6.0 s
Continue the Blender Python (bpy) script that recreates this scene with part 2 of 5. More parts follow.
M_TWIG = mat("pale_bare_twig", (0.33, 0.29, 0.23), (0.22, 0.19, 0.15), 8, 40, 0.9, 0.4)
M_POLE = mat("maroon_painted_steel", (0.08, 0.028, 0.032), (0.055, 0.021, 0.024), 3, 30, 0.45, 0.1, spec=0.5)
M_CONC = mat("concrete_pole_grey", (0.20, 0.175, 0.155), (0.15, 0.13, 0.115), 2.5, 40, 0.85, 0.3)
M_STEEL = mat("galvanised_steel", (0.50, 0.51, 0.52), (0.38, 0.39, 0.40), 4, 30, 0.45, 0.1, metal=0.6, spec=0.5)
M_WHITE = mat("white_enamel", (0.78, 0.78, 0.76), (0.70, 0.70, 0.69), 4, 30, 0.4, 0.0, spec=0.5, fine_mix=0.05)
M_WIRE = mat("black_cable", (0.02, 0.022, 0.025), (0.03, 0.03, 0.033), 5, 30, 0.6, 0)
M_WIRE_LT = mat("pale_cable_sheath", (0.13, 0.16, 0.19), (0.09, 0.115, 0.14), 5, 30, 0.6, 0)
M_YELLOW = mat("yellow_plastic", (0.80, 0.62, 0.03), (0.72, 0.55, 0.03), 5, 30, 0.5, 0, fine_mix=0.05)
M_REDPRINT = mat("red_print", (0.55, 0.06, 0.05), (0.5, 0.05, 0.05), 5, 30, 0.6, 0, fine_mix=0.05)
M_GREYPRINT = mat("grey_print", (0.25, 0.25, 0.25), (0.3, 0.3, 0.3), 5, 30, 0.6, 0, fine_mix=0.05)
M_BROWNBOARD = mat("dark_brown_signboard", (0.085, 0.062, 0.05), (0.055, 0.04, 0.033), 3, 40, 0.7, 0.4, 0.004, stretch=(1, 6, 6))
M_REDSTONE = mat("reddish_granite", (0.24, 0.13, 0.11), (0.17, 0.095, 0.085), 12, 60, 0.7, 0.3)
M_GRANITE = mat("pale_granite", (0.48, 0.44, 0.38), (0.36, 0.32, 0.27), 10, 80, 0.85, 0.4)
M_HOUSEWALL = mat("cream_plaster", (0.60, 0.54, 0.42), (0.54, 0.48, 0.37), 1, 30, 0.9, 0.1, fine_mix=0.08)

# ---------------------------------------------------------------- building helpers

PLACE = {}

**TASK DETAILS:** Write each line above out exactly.

**ANSWER TO THE EXERCISE:**
6.0 s
Continue the Blender Python (bpy) script that recreates this scene with part 2 of 5. More parts follow.
M_TWIG = mat("pale_bare_twig", (0.33, 0.29, 0.23), (0.22, 0.19, 0.15), 8, 40, 0.9, 0.4)
M_POLE = mat("maroon_painted_steel", (0.08, 0.028, 0.032), (0.055, 0.021, 0.024), 3, 30, 0.45, 0.1, spec=0.5)
M_CONC = mat("concrete_pole_grey", (0.20, 0.175, 0.155), (0.15, 0.13, 0.115), 2.5, 40, 0.85, 0.3)
M_STEEL = mat("galvanised_steel", (0.50, 0.51, 0.52), (0.38, 0.39, 0.40), 4, 30, 0.45, 0.1, metal=0.6, spec=0.5)
M_WHITE = mat("white_enamel", (0.78, 0.78, 0.76), (0.70, 0.70, 0.69), 4, 30, 0.4, 0.0, spec=0.5, fine_mix=0.05)
M_WIRE = mat("black_cable", (0.02, 0.022, 0.025), (0.03, 0.03, 0.033), 5, 30, 0.6, 0)
M_WIRE_LT = mat("pale_cable_sheath", (0.13, 0.16, 0.19), (0.09, 0.115, 0.14), 5, 30, 0.6, 0)
M_YELLOW = mat("yellow_plastic", (0.80, 0.62, 0.03), (0.72, 0.55, 0.03), 5, 30, 0.5, 0, fine_mix=0.05)
M_REDPRINT = mat("red_print", (0.55, 0.06, 0.05), (0.5, 0.05, 0.05), 5, 30, 0.6, 0, fine_mix=0.05)
M_GREYPRINT = mat("grey_print", (0.25, 0.25, 0.25), (0.3, 0.3, 0.3), 5, 30, 0.6, 0, fine_mix=0.05)
M_BROWNBOARD = mat("dark_brown_signboard", (0.085, 0.062, 0.05), (0.055, 0.04, 0.033), 3, 40, 0.7, 0.4, 0.004, stretch=(1, 6, 6))
M_REDSTONE = mat("reddish_granite", (0.24, 0.13, 0.11), (0.17, 0.095, 0.085), 12, 60, 0.7, 0.3)
M_GRANITE = mat("pale_granite", (0.48, 0.44, 0.38), (0.36, 0.32, 0.27), 10, 80, 0.85, 0.4)
M_HOUSEWALL = mat("cream_plaster", (0.60, 0.54, 0.42), (0.54, 0.48, 0.37), 1, 30, 0.9, 0.1, fine_mix=0.08)

# ---------------------------------------------------------------- building helpers

PLACE = {}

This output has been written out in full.